Sunday, February 18, 2007

How to sell buyers on Higher Payment's or Higher Interest Rates in the NEW MARKET.

This is a technique talked about on one of the recent Level 2 Mentoring Calls.

It is the way you present the payment to a buyer than can make your deal happen sometimes.

If a buyer is currently paying X amount and the new home payment is a higher Y amount, then you want to always include a statement that due to the home payment being tax deductable (due to interest), his payment may seem a few hundred higher etc, but actually starting the first day of closing your home, you will be bringing in more money from your job. This is because, the IRS allows you to take additional deductions against the payment of your home. So you may find that even though you payment rose, so did your income which offsets the higher payment. The IRS even has a online calculator to help you figure out how much this will be so you can instruct your employer to increase your deductions which results in an instant raise (or increase in take home pay). Then give them this web address: http://www.irs.gov/individuals/artic...=96196,00.html

Now, what you should do as RE investors is to research this more so you understand the concept. When we last had higher interest rates, this is what I used all the time to justify a higher monthly payment to my buyers.
The concepts you need to understand going in is that owning a home at any rate is better than renting. That's why when I started in the RE biz, rates were 16-18% for A credit buyers. And they still bought and made money as homeowners when they sold. The only real problem with int rates is when someone can't afford to make the payment... but understand that is not a "rate" problem, that is an income problem and sometimes a lack of understanding how much an ARM loan can go up at the rate change.

So let's look at the core of how this works.

The normal monthly payment is made up of almost ALL interest.
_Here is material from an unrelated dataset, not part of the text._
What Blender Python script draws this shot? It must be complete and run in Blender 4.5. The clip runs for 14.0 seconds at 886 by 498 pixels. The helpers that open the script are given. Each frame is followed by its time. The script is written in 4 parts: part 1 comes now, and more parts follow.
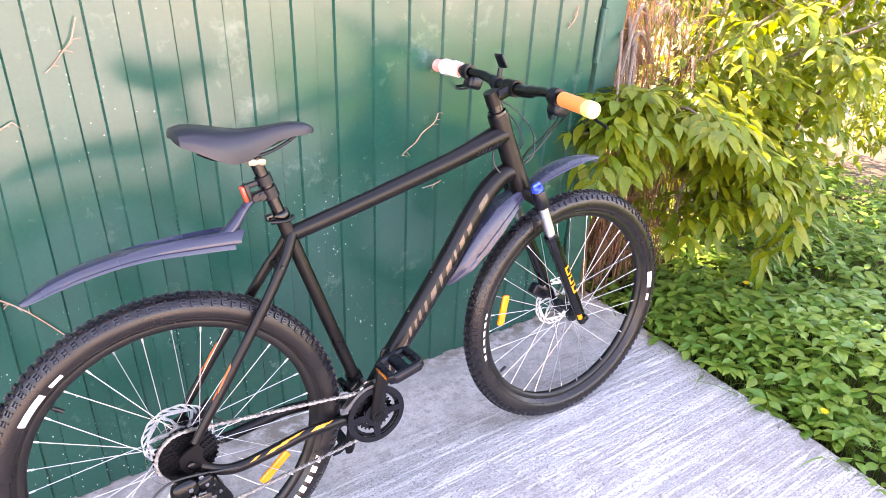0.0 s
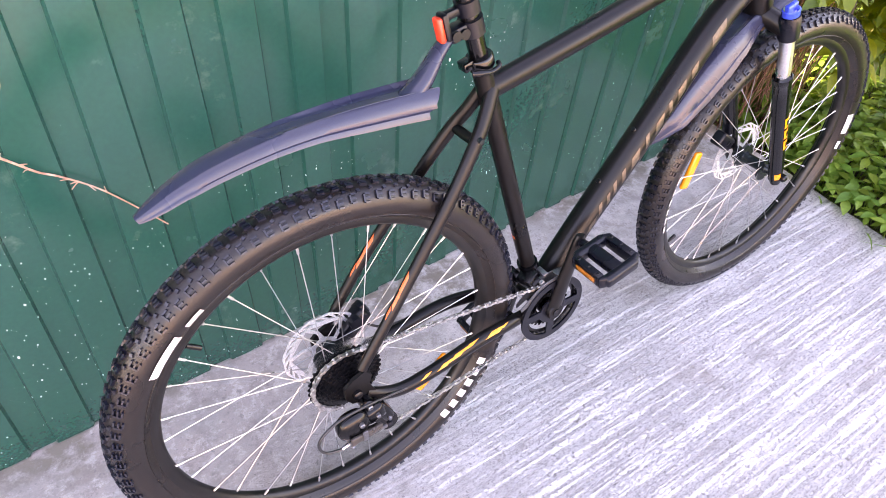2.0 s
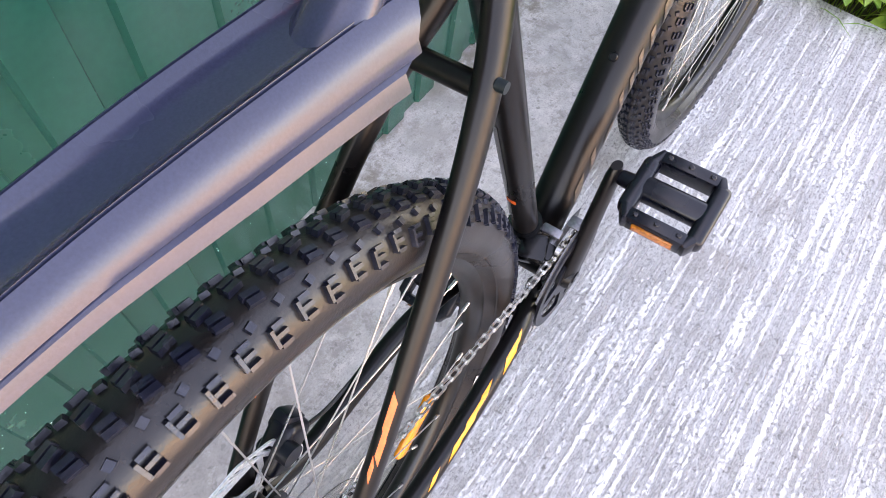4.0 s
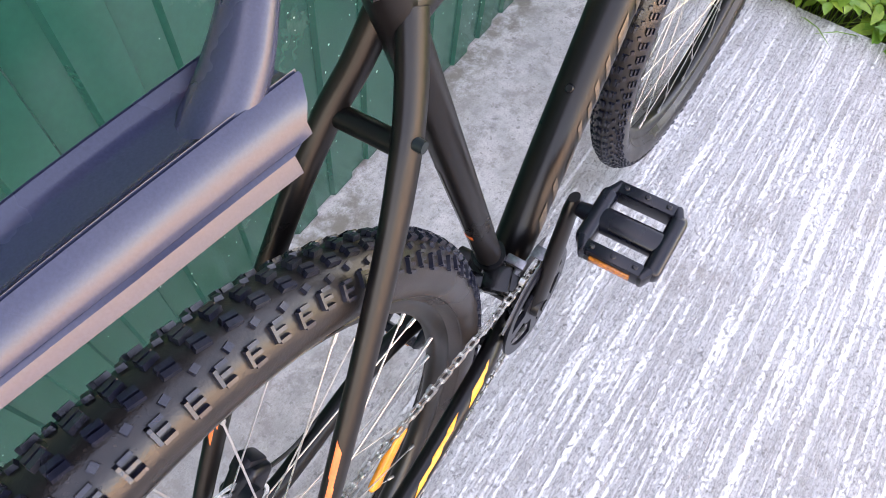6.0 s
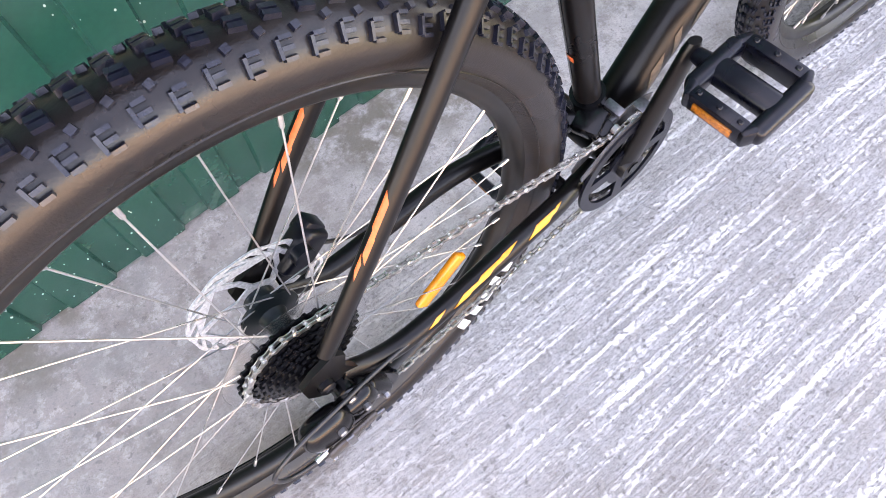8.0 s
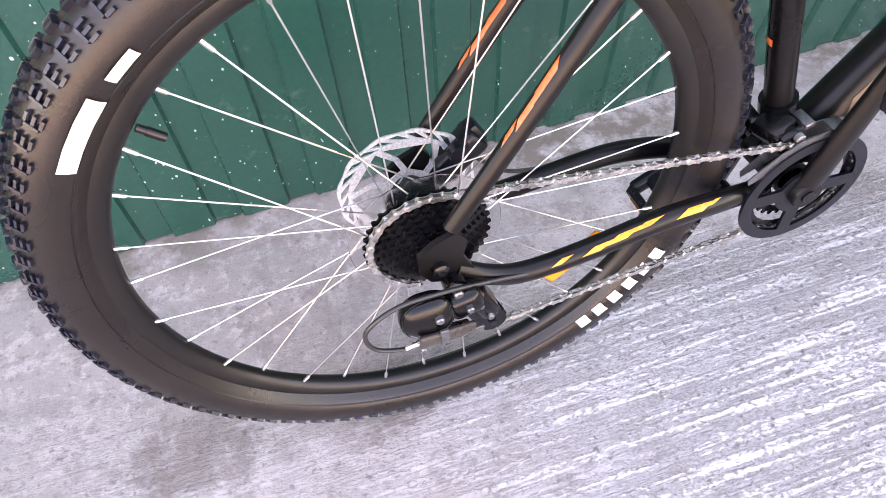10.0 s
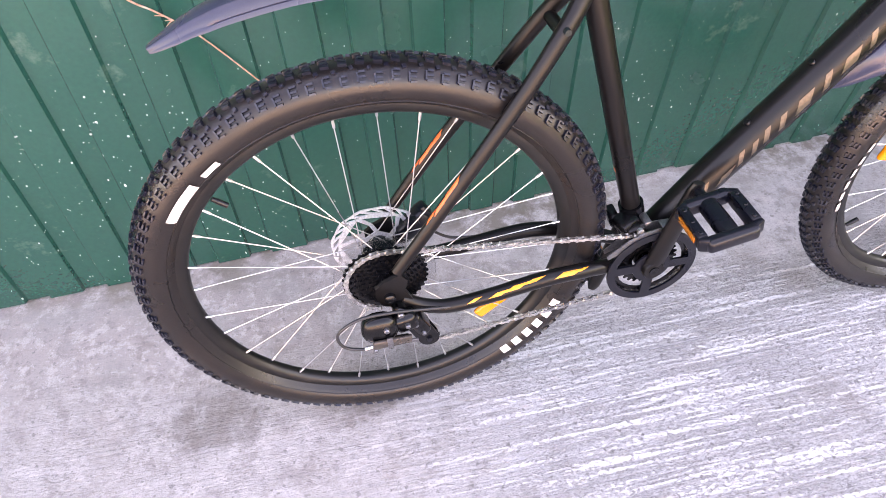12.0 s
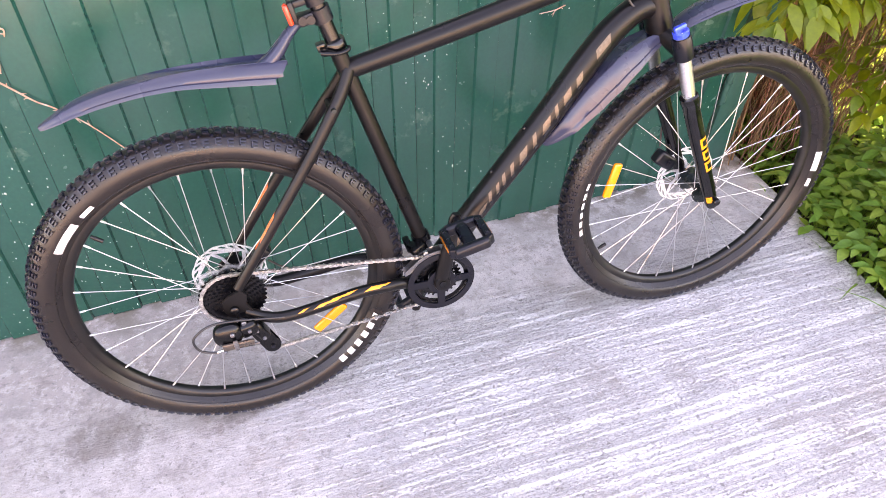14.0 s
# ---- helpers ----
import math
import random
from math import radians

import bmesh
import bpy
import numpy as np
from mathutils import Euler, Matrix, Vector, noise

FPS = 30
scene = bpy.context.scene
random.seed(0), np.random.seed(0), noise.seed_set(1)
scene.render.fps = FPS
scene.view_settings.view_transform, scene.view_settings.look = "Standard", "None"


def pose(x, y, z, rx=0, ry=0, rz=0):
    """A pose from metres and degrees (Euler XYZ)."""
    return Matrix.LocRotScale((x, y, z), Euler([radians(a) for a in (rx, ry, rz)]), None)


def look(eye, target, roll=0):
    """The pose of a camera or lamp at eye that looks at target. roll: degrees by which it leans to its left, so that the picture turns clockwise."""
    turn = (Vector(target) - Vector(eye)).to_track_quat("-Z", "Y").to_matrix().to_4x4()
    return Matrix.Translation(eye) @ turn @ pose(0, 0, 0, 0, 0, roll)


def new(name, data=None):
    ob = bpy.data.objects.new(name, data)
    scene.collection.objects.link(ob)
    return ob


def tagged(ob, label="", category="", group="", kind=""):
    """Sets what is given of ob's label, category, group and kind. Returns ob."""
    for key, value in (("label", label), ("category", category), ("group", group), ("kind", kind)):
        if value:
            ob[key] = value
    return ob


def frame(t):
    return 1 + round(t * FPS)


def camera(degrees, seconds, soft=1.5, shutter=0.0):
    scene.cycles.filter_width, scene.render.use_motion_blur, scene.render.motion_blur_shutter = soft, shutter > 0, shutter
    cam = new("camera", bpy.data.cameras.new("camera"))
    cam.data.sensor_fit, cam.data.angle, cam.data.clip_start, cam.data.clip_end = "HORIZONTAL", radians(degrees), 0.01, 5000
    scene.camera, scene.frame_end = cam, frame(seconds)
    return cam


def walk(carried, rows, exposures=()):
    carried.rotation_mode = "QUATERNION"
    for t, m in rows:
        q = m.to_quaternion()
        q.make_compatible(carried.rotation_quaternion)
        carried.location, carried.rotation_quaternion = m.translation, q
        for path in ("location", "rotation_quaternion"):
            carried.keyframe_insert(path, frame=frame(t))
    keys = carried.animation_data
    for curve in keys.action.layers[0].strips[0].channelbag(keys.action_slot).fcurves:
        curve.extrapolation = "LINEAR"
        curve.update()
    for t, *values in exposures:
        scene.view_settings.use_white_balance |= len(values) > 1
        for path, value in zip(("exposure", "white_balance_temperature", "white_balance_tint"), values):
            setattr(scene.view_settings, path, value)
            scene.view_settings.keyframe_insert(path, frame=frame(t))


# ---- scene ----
cam = camera(69.2, 14.0, soft=0.6)
PATH = [
    (0, (-0.0166, 0.9466, 1.3904), (0.8323, 2.5413, 0.5323), 0.09),
    (0.5, (-0.0754, 1.0260, 1.3737), (0.7880, 2.5821, 0.4610), 1.46),
    (1, (-0.0602, 1.1637, 1.3465), (0.6622, 2.7186, 0.3167), 1.92),
    (1.5, (-0.0896, 1.3164, 1.3241), (0.5849, 2.7648, 0.1211), 2.37),
    (2, (-0.1895, 1.5375, 1.3027), (0.5375, 2.7794, -0.0863), 2.12),
    (2.5, (-0.1802, 1.7805, 1.2143), (0.2753, 2.8789, -0.3938), -3.55),
    (3, (-0.1527, 1.9884, 1.0782), (0.2865, 2.8214, -0.6862), -3.90),
    (3.5, (-0.1120, 2.0558, 1.0088), (0.4258, 2.7205, -0.7992), -1.79),
    (4, (0.0135, 2.0570, 1.0355), (0.8423, 2.6595, -0.6821), 5.03),
    (4.2, (0.0565, 2.0580, 1.0429), (0.9291, 2.6395, -0.6601), 5.41),
    (6.3, (0.0678, 2.0207, 1.0598), (0.8826, 2.6685, -0.6480), 1.09),
    (6.5, (0.0734, 2.0142, 1.0615), (0.8795, 2.6666, -0.6486), -0.01),
    (7, (0.1134, 2.0140, 1.0243), (0.8512, 2.7042, -0.7018), -2.30),
    (7.5, (0.1388, 2.0065, 1.0093), (0.8148, 2.7202, -0.7325), -2.52),
    (8, (0.0227, 1.9465, 0.9982), (0.4674, 2.6256, -0.8297), -1.92),
    (8.5, (-0.0856, 1.8583, 1.0393), (0.2465, 2.7375, -0.7261), -5.72),
    (9, (-0.1084, 1.8020, 0.9757), (0.2212, 2.8298, -0.7081), -2.70),
    (9.2, (-0.0909, 1.7897, 0.9116), (0.1563, 2.8713, -0.7524), -4.33),
    (11.3, (-0.0156, 1.6817, 0.9174), (0.0838, 2.8967, -0.6681), -7.53),
    (11.5, (0.0016, 1.6411, 1.0249), (0.0553, 2.8873, -0.5385), -9.13),
    (12, (0.0400, 1.5330, 1.1852), (0.1388, 2.8141, -0.3474), -3.82),
    (12.5, (0.0540, 1.4205, 1.2692), (0.2116, 2.7986, -0.1716), -4.44),
    (13, (0.0607, 1.2847, 1.3237), (0.2629, 2.6892, -0.0857), -2.94),
    (13.5, (0.1503, 1.2003, 1.3429), (0.4211, 2.6239, -0.0356), 0.11),
    (14, (0.2208, 1.1526, 1.3461), (0.5451, 2.6023, 0.0070), -1.04),
]
EXPOSURE = 4.30
WB = [(0, EXPOSURE + 0.05, 9000, 36), (2.0, EXPOSURE, 9700, 40), (4.0, EXPOSURE, 10200, 28), (7.5, EXPOSURE, 10200, 28), (9.0, EXPOSURE, 10200, 33), (14, EXPOSURE - 0.03, 10300, 38)]
walk(cam, [(t, look(eye, target, roll)) for t, eye, target, roll in PATH], WB)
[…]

The first 5 years it stays (normally) above 95%. That's almost all interest... that means that 90-95% of the monthly payment is TAX DEDUCTABLE. The next part of the picture is that people fall into a TAX BRACKET. Most people who can afford a home will fall into a 28% tax bracket, some will also fall into the 15% bracket, but we will assume things will increase for them once they buy a home anyway... wife goes to work etc. Now if the new homeowner doesn't adjust his monthly deductions. He could get back a massive tax refund at the end of the year and then be really mad he let the IRS use that money when he could have used it to help make his monthly house payment. So what he needs to do is ask a tax person what his tax bracket is and how many more deductions to claim to off set an addition tax deduction of (the amount of a year's worth of interest payments).
Now for your own thought process, here's a math formula to make it fast... Using a 28% bracket and a year of payments of $2,000 as per their new loan.

(2000x90%x12mths=21,600tax deduction x .28%bracket =6,048/12mths= 504.00 monthly Raise)
Now translate it into words that "sell" a higher rate to someone...
Say to your buyer...

So which choice is going to get you what you want?
Continue renting now at $1600 a month and no appreciation/equity growth on the best investment anyone can make... a home. And be forced to live in a small home? And keep your income as is now.

Or Buy a home at $2,000 a month, but get an instant raise of $500 a month from the IRS, offset by the increased home payment, you still earn an extra $100.00 a month. And you move into a bigger and nicer place to live and one that will pay you all your money back that you pay each month when you decide to move. Usually that will provide your next downpayment for your next home in 5 -10 years and pay for your kid's college on top of it all.